Well I thought I would talk to you about the tea rooms at church house during General synod last month. Firstly, if you'r unfamiliar with the carry on there, the food is varied offering both a cooked option as well as various sandwiches, well that is unless you arrive late and then its tuna. The prices are good for London but I’m told that the food at the Methodist establishment over the road is more varied and cheaper. In church house the tea and coffee are free!
The overall ambience of the room is a bit odd I’m afraid. Certainly the wood panelled walls might have been ordered for the Bishops, to make them feel quite at home. The panelling also has the effect of making the rest of us feel awkwardly superior compared to the student demonstrators ‘kettled’ in the wintry cold outside.
Image via Wikipedia I did espy a policeman in full riot gear charge through the main doors of church house and minutes later reappear from the lower floor. He charged out again with a little less speed, this time zipping his trousers up as he ran.

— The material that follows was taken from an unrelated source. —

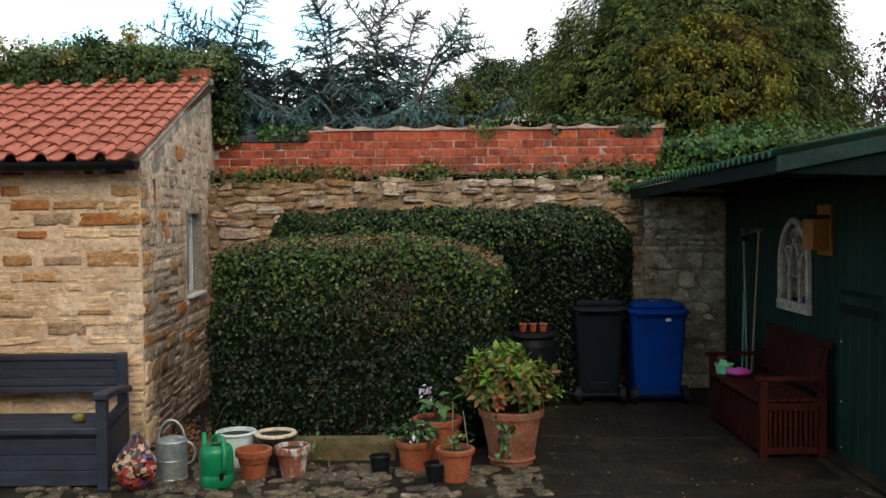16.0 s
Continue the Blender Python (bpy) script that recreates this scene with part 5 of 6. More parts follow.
far_round = thing("round_tree", (-26.5, 60, 2.4), "distant round brown-green tree", "tree")
limbs(far_round, (-26.5, 60, 2.3), 4.0, 2.0, 0.2, 8)
crown(far_round, 3200, (-26.5, 60, 6.3), (2.9, 2.4, 2.4), (0.12, 0.26), [(far_leaf, 0.7), (dead_twig, 0.3)], clump=0.25, shell=0.2, inner=0.75)
for i, (x, y, w, h) in enumerate(((-6, 34, 7, 1.7), (6, 36, 7, 2.2), (16, 33, 7, 2.4), (-22, 46, 10, 2.2), (26, 40, 9, 3.0))):
    row = thing("garden_hedge", (x, y, 2.3), "distant dark garden hedge", "hedge")
    crown(row, 2600, (x, y, 3.0), (w, 1.6, h), (0.16, 0.34), [(far_leaf, 0.9), (far_yellow, 0.1)], clump=0.2, shell=0.2, inner=0.85)


# ---- house beyond the gardens ----
villa = thing("house", (-13.3, 55, 2.4), "distant buff brick house with a dark red tiled gable roof", "house")
bm = bmesh.new()
prism_y(bm, [(-17.0, 2.2), (-9.7, 2.2), (-9.7, 5.75), (-13.35, 8.90), (-17.0, 5.75)], 50.2, 66.0)
part("wall", bm, far_brick, villa)
bm = bmesh.new()
prism_y(bm, [(-17.3, 5.55), (-13.35, 8.91), (-13.35, 8.99), (-17.3, 5.63)], 49.95, 66.2)
prism_y(bm, [(-9.4, 5.55), (-13.35, 8.91), (-13.35, 8.99), (-9.4, 5.63)], 49.95, 66.2)
part("roof", bm, far_tile, villa)
bm = boxed(-16.45, -15.6, 50.0, 50.8, 5.5, 8.30, 0.03)
box(bm, -16.53, -15.52, 49.92, 50.88, 8.30, 8.42, 0.02)
box(bm, -16.49, -15.56, 49.96, 50.84, 8.42, 8.60, 0.02)
ch = part("chimney", bm, chimney_brick, villa, "buff brick chimney stack")
bm = bmesh.new()
lathe(bm, [(0.17, 0), (0.14, 0.1), (0.13, 0.3), (0.17, 0.34)], (-16.05, 50.4, 8.62), 12)
part("chimney_pot", bm, chimney_brick, ch)
bm = bmesh.new()
tube(bm, [(-14.85, 50.2, 7.5), (-14.85, 50.2, 10.2)], 0.03, 6)
tube(bm, [(-15.85, 50.0, 10.33), (-14.3, 50.3, 10.13)], 0.022, 6)
for k in np.linspace(0, 1, 9):
    c = Vector((-15.85, 50.0, 10.33)).lerp(Vector((-14.3, 50.3, 10.13)), k)
    tube(bm, [c + Vector((0, -0.2, -0.12)), c + Vector((0, 0.2, 0.12))], 0.012, 5)
box(bm, -14.42, -14.30, 50.2, 50.4, 10.05, 10.2, 0.02)
part("aerial", bm, black_plastic, villa, "thin television aerial on a mast")
villa.location, villa.rotation_euler, villa.scale = (-10.05, 43.7, 2.5), (0, 0, radians(-12)), (0.8, 0.8, 0.8)

# ---- things in the yard ----
# grey storage bench against the outhouse wall
BX0, BX1, BY0, BY1 = -2.425, -1.19, 3.29, 4.17
bench = thing("storage_bench", (-1.9, 3.8, 0), "slate-grey plastic storage bench with slatted back", "bench")
for x0, x1 in ((BX0, BX0 + 0.075), (BX1 - 0.075, BX1)):
    part("front_post", boxed(x0, x1, BY0, BY0 + 0.085, 0.0, 0.585, 0.012), grey_plastic, bench)
    m = Matrix.Translation((0, 0.0, 0))
    part("back_post", boxed(x0 + (0.0 if x0 < -2 else -0.02), x1 - (0.0 if x0 < -2 else 0.02), BY1 - 0.08, BY1, 0.0, 0.775, 0.012), grey_plastic, bench)
    bm = boxed(x0 - 0.012, x1 + 0.012, BY0 - 0.03, BY1 - 0.02, 0.588, 0.64, 0.02, 3)
    bmesh.ops.subdivide_edges(bm, edges=[e for e in bm.edges if e.calc_length() > 0.4], cuts=8)
    for v in bm.verts:
        k = (v.co.y - BY0) / (BY1 - BY0)
        v.co.z += 0.012 * math.sin(math.pi * k) - 0.11 * k
    part("armrest", bm, grey_plastic, bench)
    part("end_panel", boxed(x0 + 0.02, x1 - 0.02, BY0 + 0.085, BY1 - 0.08, 0.04, 0.36, 0.006), grey_plastic, bench)
    part("arm_rail", boxed(x0 + 0.012, x1 - 0.012, BY0 + 0.085, BY1 - 0.08, 0.385, 0.435, 0.01), grey_plastic, bench)
z = 0.03
for i in range(3):
    part("front_board", boxed(BX0 + 0.075, BX1 - 0.075, BY0 + 0.03, BY0 + 0.06, z, z + 0.098, 0.005), grey_plastic, bench)
    z += 0.103
part("lid", boxed(BX0 + 0.06, BX1 - 0.06, BY0 - 0.005, BY0 + 0.46, 0.365, 0.415, 0.012), grey_plastic, bench, "grey plastic seat lid")
part("front_rail", boxed(BX0 + 0.075, BX1 - 0.075, BY0 + 0.04, BY0 + 0.07, 0.335, 0.365, 0.004), grey_plastic, bench)
for y in np.linspace(BY0 + 0.03, BY0 + 0.30, 3):
    part("lid_slat", boxed(BX0 + 0.085, BX1 - 0.085, y, y + 0.13, 0.415, 0.421, 0.003, 1), grey_plastic, bench)
part("back_rail", boxed(BX0 + 0.075, BX1 - 0.095, BY1 - 0.07, BY1 - 0.015, 0.724, 0.772, 0.008), grey_plastic, bench)
part("back_rail", boxed(BX0 + 0.075, BX1 - 0.095, BY1 - 0.07, BY1 - 0.015, 0.487, 0.532, 0.008), grey_plastic, bench)
for i in range(3):
    part("back_slat", boxed(BX0 + 0.075, BX1 - 0.095, BY1 - 0.055, BY1 - 0.025, 0.536 + 0.0625 * i, 0.595 + 0.0625 * i, 0.005), grey_plastic, bench)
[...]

That aside, it is the seating arrangements that are truly dire in the tea rooms during General synod. Knowing that you’re Catering for over 400 members, guests and hangers on might enable you to ensure adequate seating. It turns out that this is not the case at all. Yes there are tables and chairs, for about 100 at most, the rest have to perch where they can. The grand wooden panelling and fine ceiling are exposed to the rag tag flopping about of ladies and gentlemen clutching plates of hot food and splashing tea cups close to one another. The scene would be reminiscent of a debauched ball were it not for the sincere and often serious faces of the participants.

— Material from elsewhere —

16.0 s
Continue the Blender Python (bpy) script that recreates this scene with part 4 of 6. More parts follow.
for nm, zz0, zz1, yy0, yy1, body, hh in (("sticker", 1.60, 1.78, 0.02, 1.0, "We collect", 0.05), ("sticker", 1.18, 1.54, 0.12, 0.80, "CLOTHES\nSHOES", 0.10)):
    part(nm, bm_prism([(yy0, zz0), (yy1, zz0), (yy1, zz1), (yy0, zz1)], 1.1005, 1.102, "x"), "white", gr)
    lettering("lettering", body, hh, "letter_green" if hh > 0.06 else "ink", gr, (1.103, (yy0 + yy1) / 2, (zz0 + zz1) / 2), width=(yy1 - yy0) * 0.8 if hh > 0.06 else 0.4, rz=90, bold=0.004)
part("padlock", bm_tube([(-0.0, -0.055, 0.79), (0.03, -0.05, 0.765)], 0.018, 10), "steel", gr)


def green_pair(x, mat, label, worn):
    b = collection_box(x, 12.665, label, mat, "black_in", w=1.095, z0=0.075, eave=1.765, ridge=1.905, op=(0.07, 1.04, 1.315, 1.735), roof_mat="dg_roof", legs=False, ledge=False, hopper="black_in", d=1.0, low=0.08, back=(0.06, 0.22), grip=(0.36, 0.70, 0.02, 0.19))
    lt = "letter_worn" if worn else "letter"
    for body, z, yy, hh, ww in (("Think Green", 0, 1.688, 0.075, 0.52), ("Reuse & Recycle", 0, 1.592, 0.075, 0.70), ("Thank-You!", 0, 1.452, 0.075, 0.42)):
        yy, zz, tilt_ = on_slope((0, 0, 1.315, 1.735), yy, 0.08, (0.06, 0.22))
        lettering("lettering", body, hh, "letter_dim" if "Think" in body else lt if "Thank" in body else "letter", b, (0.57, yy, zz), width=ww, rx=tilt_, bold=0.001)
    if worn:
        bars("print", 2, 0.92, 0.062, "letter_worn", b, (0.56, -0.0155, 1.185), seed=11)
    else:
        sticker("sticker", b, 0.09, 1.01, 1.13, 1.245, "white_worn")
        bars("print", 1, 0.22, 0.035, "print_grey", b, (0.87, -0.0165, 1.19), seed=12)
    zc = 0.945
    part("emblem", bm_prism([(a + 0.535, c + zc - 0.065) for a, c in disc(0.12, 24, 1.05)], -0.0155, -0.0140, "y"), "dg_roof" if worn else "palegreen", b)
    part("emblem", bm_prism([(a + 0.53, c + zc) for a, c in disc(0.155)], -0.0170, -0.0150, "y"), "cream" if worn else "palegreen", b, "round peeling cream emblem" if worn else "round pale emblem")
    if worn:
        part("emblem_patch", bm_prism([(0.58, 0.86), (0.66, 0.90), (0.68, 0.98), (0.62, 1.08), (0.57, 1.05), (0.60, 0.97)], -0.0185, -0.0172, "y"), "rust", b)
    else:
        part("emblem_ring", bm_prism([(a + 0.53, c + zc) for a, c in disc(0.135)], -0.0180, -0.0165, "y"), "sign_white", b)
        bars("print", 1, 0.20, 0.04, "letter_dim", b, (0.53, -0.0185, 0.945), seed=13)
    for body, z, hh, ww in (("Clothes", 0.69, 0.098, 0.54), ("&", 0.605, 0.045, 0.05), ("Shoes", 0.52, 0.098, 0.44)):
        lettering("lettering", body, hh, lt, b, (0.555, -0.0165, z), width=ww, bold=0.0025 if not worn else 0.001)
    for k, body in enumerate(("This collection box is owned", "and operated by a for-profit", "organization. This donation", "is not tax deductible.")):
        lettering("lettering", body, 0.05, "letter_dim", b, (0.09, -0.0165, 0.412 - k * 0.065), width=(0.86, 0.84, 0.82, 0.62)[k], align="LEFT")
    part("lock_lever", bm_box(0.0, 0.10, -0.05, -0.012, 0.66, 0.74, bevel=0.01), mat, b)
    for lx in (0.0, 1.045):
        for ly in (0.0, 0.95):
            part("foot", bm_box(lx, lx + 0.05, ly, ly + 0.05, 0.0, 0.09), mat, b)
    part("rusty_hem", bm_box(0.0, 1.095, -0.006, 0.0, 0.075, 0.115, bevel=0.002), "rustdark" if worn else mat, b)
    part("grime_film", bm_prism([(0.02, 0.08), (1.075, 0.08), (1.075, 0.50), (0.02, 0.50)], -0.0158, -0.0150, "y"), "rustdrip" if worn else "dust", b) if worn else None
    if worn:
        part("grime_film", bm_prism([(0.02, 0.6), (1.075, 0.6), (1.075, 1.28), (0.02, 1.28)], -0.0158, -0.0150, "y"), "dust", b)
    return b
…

For myself I managed to sit on the floor in a corner of the room and espied the various members pottering about, looking hither and thither as to whom they might like to ‘sit’ next to, or more importantly who they might like to avoid.
Listening to the discussions can be interesting, especially at this synod because of the wheeling and dealings people get up to; such as asking for support for their election to various comittees and posts and suchlike. They are very blatant.
In a rather amusing cameo, I espied a rather shiny trouser bottomed archdeacon from a northern diocese offering the very last tuna surprise to a short cassocked monk not used to such luxury food items. I felt the religious grabbed the sandwich with rather more speed and confidence than he should be familiar with.